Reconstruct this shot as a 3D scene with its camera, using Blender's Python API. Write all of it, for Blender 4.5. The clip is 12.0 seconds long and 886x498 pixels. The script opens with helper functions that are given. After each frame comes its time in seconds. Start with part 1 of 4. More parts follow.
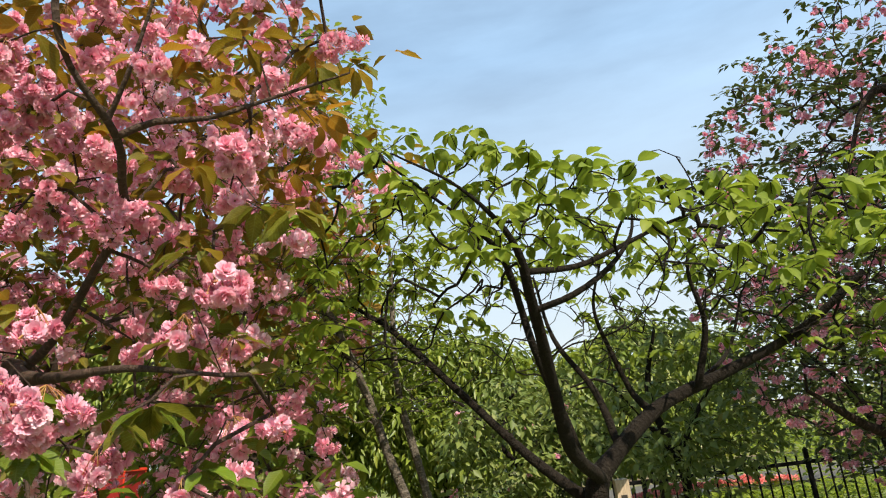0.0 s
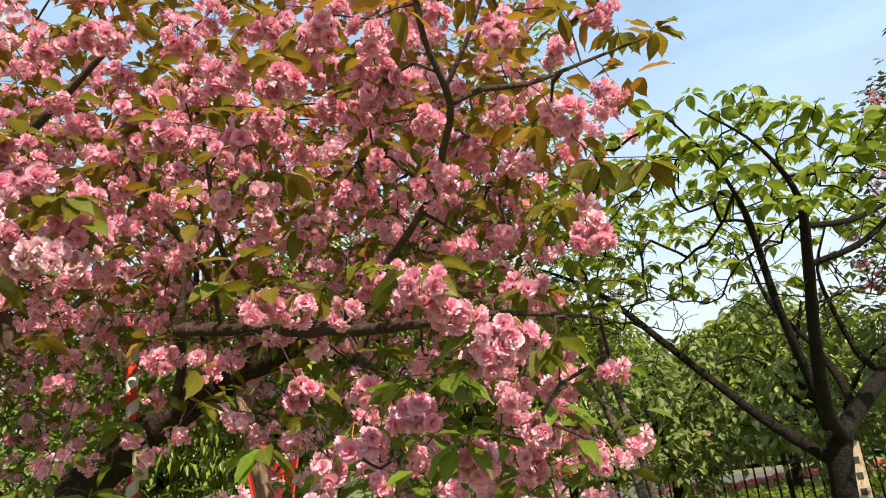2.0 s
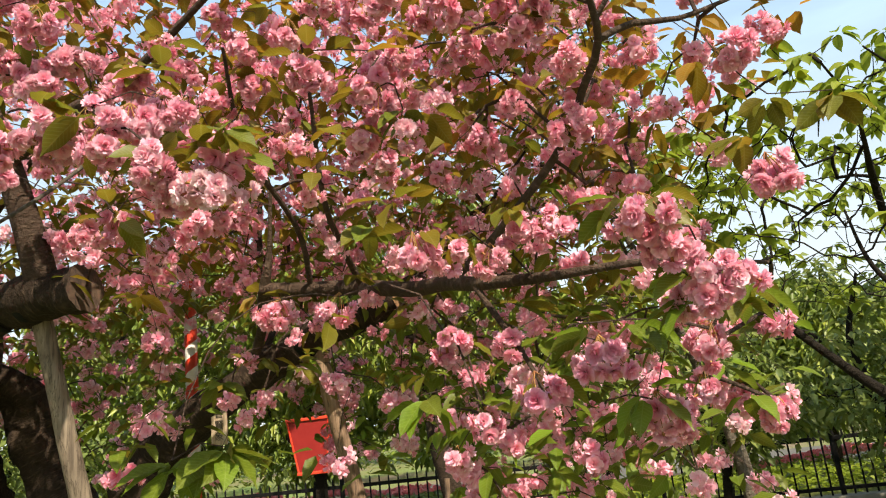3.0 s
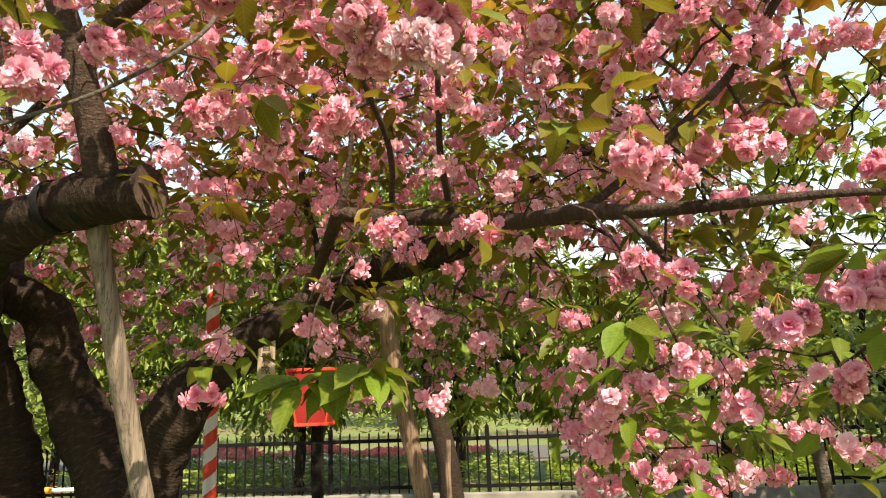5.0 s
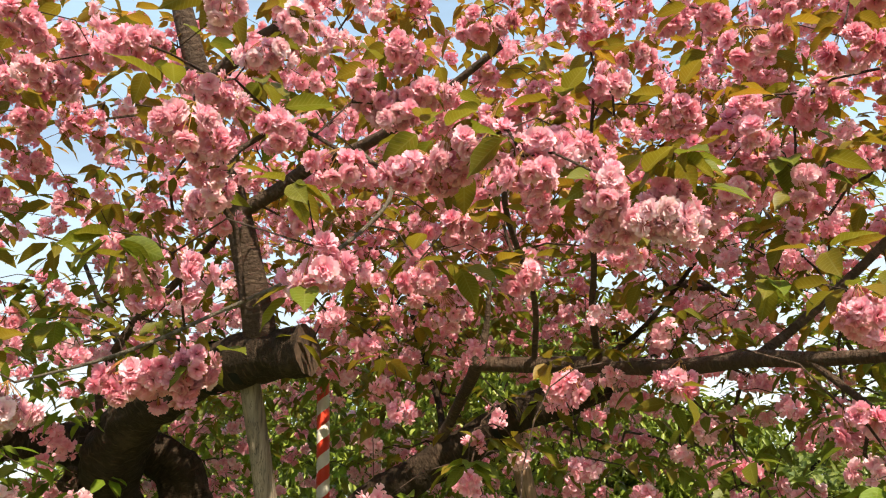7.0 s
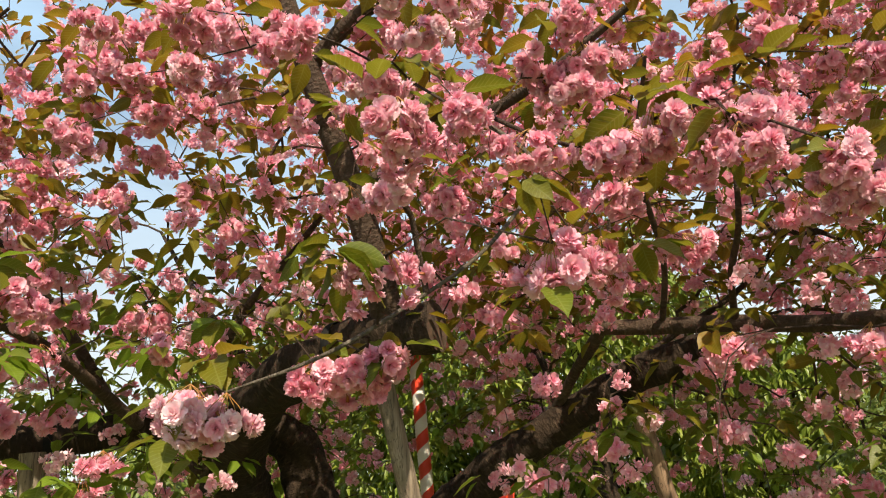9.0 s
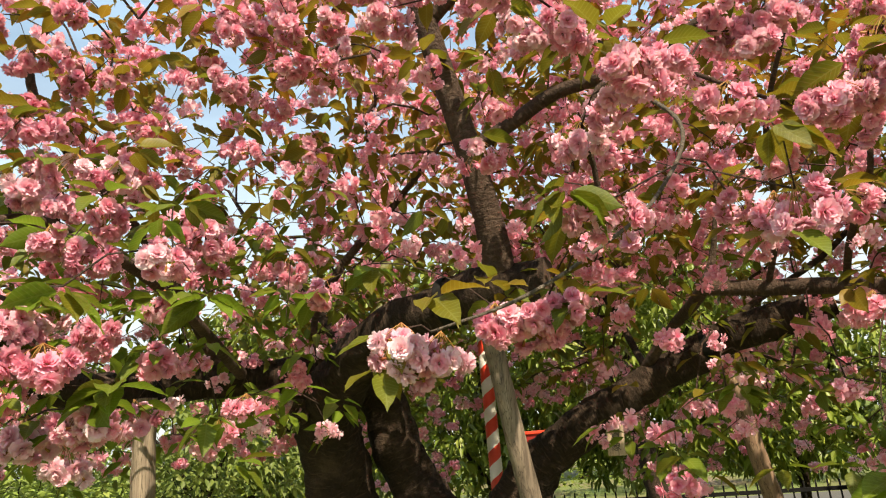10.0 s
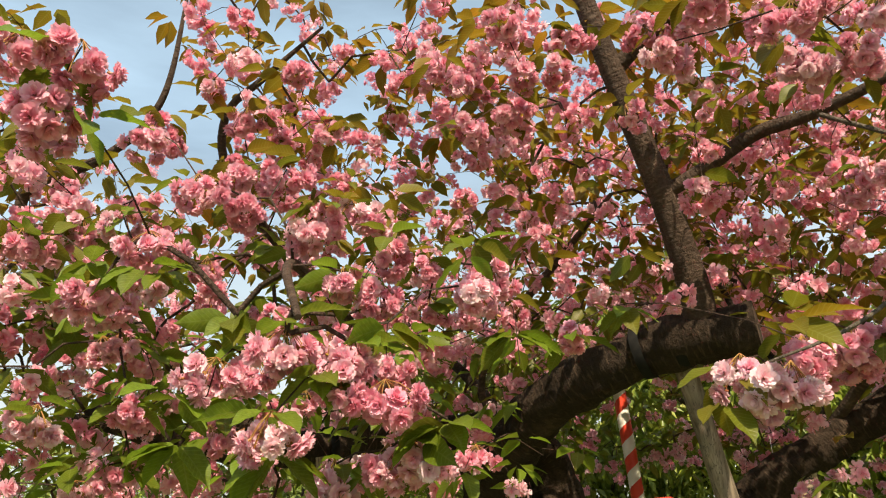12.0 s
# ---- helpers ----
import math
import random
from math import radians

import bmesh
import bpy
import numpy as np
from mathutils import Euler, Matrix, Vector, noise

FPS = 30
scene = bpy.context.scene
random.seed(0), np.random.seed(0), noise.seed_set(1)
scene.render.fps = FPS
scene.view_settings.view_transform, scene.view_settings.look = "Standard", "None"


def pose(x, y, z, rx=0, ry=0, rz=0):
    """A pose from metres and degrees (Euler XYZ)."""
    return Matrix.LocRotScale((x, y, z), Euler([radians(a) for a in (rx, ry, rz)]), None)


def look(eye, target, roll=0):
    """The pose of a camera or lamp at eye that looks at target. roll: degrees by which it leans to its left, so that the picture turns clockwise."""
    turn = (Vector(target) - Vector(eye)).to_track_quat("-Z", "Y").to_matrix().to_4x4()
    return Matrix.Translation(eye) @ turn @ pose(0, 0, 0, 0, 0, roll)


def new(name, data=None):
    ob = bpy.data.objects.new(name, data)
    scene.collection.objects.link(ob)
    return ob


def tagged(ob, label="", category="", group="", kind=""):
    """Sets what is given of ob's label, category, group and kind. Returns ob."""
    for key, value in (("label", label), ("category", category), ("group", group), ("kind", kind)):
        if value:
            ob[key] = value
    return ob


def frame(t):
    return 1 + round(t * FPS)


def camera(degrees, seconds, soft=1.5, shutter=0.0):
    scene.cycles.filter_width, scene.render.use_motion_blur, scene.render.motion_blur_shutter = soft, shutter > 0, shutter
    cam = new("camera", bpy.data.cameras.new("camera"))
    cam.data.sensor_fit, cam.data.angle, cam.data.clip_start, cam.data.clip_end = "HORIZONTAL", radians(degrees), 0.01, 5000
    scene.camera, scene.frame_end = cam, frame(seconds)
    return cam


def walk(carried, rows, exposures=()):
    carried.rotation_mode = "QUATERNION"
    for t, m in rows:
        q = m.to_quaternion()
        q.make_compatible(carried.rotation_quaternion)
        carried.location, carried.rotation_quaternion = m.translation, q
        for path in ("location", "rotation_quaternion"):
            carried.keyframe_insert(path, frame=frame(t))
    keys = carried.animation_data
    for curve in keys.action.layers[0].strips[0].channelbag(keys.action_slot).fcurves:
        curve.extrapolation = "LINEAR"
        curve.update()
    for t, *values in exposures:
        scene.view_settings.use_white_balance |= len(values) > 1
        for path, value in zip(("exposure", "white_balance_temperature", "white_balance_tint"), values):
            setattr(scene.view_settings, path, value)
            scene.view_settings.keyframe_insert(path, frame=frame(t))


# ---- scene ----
cam = camera(64.6, 12.0, soft=1.1)
PATH = [
    (0, (0.502, 0.073, 1.622), (0.464, 1.998, 2.162), -7.1),
    (0.5, (0.314, 0.02, 1.597), (0.234, 1.957, 2.085), -4.7),
    (1, (0.163, 0.055, 1.582), (0.023, 1.979, 2.108), -5.0),
    (1.5, (-0.013, 0.046, 1.557), (-0.23, 1.952, 2.123), -6.2),
    (2, (-0.247, -0.101, 1.568), (-0.495, 1.809, 2.107), -6.8),
    (2.5, (-0.423, -0.115, 1.563), (-0.669, 1.811, 2.043), -7.6),
    (3, (-0.665, -0.022, 1.553), (-0.953, 1.897, 2.038), -6.4),
    (3.2, (-0.726, 0.021, 1.553), (-1.053, 1.929, 2.056), -5.2),
    (4.8, (-1.186, 0.129, 1.497), (-1.401, 2.072, 1.923), -1.9),
    (5, (-1.227, 0.165, 1.482), (-1.442, 2.112, 1.884), -2.1),
    (5.5, (-1.302, 0.248, 1.5), (-1.568, 2.188, 1.903), -3.6),
    (6, (-1.381, 0.249, 1.511), (-1.688, 2.158, 2.021), -3.5),
    (6.5, (-1.501, 0.139, 1.553), (-1.821, 1.99, 2.237), -3.1),
    (6.7, (-1.543, 0.095, 1.559), (-1.867, 1.921, 2.305), -3.1),
    (8.3, (-1.731, -0.067, 1.652), (-2.085, 1.742, 2.426), -4.2),
    (8.5, (-1.779, -0.055, 1.666), (-2.164, 1.768, 2.392), -4.9),
    (9, (-1.935, -0.013, 1.691), (-2.379, 1.831, 2.325), -5.9),
    (9.5, (-2.125, -0.03, 1.669), (-2.601, 1.822, 2.255), -5.1),
    (10, (-2.328, -0.151, 1.666), (-2.82, 1.707, 2.219), -4.5),
    (10.5, (-2.476, -0.179, 1.648), (-2.969, 1.683, 2.189), -4.4),
    (11, (-2.613, -0.137, 1.643), (-3.149, 1.698, 2.232), -6.1),
    (11.5, (-2.748, -0.157, 1.646), (-3.329, 1.633, 2.321), -5.8),
    (12, (-2.912, -0.286, 1.644), (-3.503, 1.473, 2.392), -4.8),
]
walk(cam, [(t, look(eye, target, roll)) for t, eye, target, roll in PATH], [(0, 0.52, 7350, 8), (1, 0.6, 7350, 8), (2.5, 0.7, 7700, 8), (5, 1.07, 8100, 8), (6, 1.1, 8200, 8), (6.7, 0.98, 8200, 8), (8.5, 0.53, 8200, 8), (9.5, 0.73, 8200, 8), (10.5, 0.77, 8600, 8), (12, 0.58, 8700, 8)])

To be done
Each line above that includes "name" should be shown.

Problem solution
def new(name, data=None):
    ob = bpy.data.objects.new(name, data)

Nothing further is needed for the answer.